TAG:Tangential Amplifying Guidance for Hallucination-Resistant Diffusion Sampling
Hyunmin Cho, Donghoon Ahn, Susung Hong, Jee Eun Kim, Seungryong Kim, Kyong Hwan Jin
2025-10-13
Summary
This paper introduces a new technique called Tangential Amplifying Guidance, or TAG, to improve the quality of images created by diffusion models.
What's the problem?
Diffusion models are really good at making images, but sometimes they create images that don't quite make sense or include things that aren't supposed to be there – these are called semantic inconsistencies or hallucinations. Existing methods to fix this often require extra work, like adding more calculations or changing how the model itself is built, which slows things down.
What's the solution?
TAG works by subtly adjusting the image creation process *during* generation, without changing the core diffusion model. It looks at a partially created image and figures out how to nudge the process in a direction that makes the final image more realistic and consistent. It does this by focusing on the 'tangential' parts of the image creation signal, essentially amplifying the details that will lead to a better result, using a mathematical idea called a Taylor expansion to ensure it's moving towards more likely outcomes.
Why it matters?
TAG is important because it's a simple and efficient way to improve the quality of images made by diffusion models. It doesn't require a lot of extra computing power or changes to the model itself, making it easy to use with different types of diffusion models and offering a new way to think about guiding these powerful image generators.
Abstract
Recent diffusion models achieve the state-of-the-art performance in image generation, but often suffer from semantic inconsistencies or hallucinations. While various inference-time guidance methods can enhance generation, they often operate indirectly by relying on external signals or architectural modifications, which introduces additional computational overhead. In this paper, we propose Tangential Amplifying Guidance (TAG), a more efficient and direct guidance method that operates solely on trajectory signals without modifying the underlying diffusion model. TAG leverages an intermediate sample as a projection basis and amplifies the tangential components of the estimated scores with respect to this basis to correct the sampling trajectory.
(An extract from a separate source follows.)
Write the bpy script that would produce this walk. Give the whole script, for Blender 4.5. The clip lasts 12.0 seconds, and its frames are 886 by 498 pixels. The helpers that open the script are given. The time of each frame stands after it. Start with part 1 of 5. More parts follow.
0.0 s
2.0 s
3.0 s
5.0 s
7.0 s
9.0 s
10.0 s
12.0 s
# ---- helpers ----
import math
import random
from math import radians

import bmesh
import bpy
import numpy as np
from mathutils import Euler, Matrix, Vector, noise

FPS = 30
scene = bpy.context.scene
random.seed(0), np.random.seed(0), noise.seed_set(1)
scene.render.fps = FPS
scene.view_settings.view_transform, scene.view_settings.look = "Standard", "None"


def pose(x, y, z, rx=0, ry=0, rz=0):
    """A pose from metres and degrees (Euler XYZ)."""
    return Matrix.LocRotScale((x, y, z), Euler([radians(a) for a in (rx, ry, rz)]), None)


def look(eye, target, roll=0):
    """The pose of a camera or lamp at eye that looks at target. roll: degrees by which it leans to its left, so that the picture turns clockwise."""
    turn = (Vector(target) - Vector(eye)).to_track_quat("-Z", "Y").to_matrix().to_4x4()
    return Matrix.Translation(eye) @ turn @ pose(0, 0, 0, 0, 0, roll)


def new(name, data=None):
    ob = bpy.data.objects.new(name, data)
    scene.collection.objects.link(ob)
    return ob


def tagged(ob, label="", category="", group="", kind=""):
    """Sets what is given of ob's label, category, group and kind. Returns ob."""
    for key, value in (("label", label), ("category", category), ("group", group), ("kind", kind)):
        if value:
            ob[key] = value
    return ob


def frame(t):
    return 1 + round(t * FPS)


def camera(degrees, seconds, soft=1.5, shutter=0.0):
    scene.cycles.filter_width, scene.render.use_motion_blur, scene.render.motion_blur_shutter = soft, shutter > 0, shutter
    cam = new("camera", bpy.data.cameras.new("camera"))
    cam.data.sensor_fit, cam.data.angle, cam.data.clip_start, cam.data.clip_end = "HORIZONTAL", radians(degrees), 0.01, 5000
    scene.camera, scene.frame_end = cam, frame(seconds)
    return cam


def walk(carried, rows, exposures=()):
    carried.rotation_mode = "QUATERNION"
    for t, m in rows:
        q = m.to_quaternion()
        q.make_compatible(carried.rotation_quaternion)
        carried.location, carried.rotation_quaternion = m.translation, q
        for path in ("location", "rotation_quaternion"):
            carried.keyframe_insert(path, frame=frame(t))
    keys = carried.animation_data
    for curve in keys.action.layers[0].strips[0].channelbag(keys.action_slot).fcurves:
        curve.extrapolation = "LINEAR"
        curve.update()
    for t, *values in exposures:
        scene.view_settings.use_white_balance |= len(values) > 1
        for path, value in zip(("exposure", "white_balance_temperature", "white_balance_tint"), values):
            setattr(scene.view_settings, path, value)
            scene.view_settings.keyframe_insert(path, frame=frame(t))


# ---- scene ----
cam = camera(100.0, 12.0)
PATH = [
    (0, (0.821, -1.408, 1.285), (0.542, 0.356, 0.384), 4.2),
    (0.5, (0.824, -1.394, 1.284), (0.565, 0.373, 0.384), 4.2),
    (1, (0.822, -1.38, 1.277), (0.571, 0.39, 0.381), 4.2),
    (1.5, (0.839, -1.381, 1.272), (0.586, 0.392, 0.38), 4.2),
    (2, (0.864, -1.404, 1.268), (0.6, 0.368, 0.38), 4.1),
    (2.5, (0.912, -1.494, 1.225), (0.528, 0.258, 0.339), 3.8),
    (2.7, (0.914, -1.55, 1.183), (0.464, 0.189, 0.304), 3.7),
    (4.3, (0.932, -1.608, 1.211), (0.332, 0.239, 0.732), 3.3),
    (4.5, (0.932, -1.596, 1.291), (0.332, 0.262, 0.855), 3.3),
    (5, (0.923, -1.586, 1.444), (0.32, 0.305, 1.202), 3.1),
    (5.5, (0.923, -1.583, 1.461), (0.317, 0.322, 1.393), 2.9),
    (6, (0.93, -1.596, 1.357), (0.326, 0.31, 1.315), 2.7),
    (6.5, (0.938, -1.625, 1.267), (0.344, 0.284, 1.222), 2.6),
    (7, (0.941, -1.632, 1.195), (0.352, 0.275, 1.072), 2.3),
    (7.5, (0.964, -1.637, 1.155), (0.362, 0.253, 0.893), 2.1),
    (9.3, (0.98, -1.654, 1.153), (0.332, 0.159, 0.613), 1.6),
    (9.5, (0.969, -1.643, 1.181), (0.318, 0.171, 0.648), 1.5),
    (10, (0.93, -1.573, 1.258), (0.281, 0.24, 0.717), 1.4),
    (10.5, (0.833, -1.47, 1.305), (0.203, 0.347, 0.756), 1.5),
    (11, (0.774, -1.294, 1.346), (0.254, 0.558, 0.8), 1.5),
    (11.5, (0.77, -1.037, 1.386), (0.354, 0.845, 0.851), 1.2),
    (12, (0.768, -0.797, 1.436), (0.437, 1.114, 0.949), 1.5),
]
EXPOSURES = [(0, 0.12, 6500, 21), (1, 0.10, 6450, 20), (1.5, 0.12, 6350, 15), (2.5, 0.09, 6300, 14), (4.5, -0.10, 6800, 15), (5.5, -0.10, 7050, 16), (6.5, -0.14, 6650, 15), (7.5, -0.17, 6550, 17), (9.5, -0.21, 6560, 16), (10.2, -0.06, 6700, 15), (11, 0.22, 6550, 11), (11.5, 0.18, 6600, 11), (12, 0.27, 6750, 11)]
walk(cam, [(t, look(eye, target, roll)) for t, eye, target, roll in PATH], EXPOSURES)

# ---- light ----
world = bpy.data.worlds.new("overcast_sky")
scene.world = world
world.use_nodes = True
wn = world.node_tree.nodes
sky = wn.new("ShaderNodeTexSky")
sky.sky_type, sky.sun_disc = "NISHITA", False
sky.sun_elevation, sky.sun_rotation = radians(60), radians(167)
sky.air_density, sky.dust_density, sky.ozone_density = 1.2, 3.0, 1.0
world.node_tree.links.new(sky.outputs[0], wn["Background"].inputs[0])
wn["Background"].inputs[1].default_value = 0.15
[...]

We formalize this guidance process by leveraging a first-order Taylor expansion, which demonstrates that amplifying the tangential component steers the state toward higher-probability regions, thereby reducing inconsistencies and enhancing sample quality. TAG is a plug-and-play, architecture-agnostic module that improves diffusion sampling fidelity with minimal computational addition, offering a new perspective on diffusion guidance.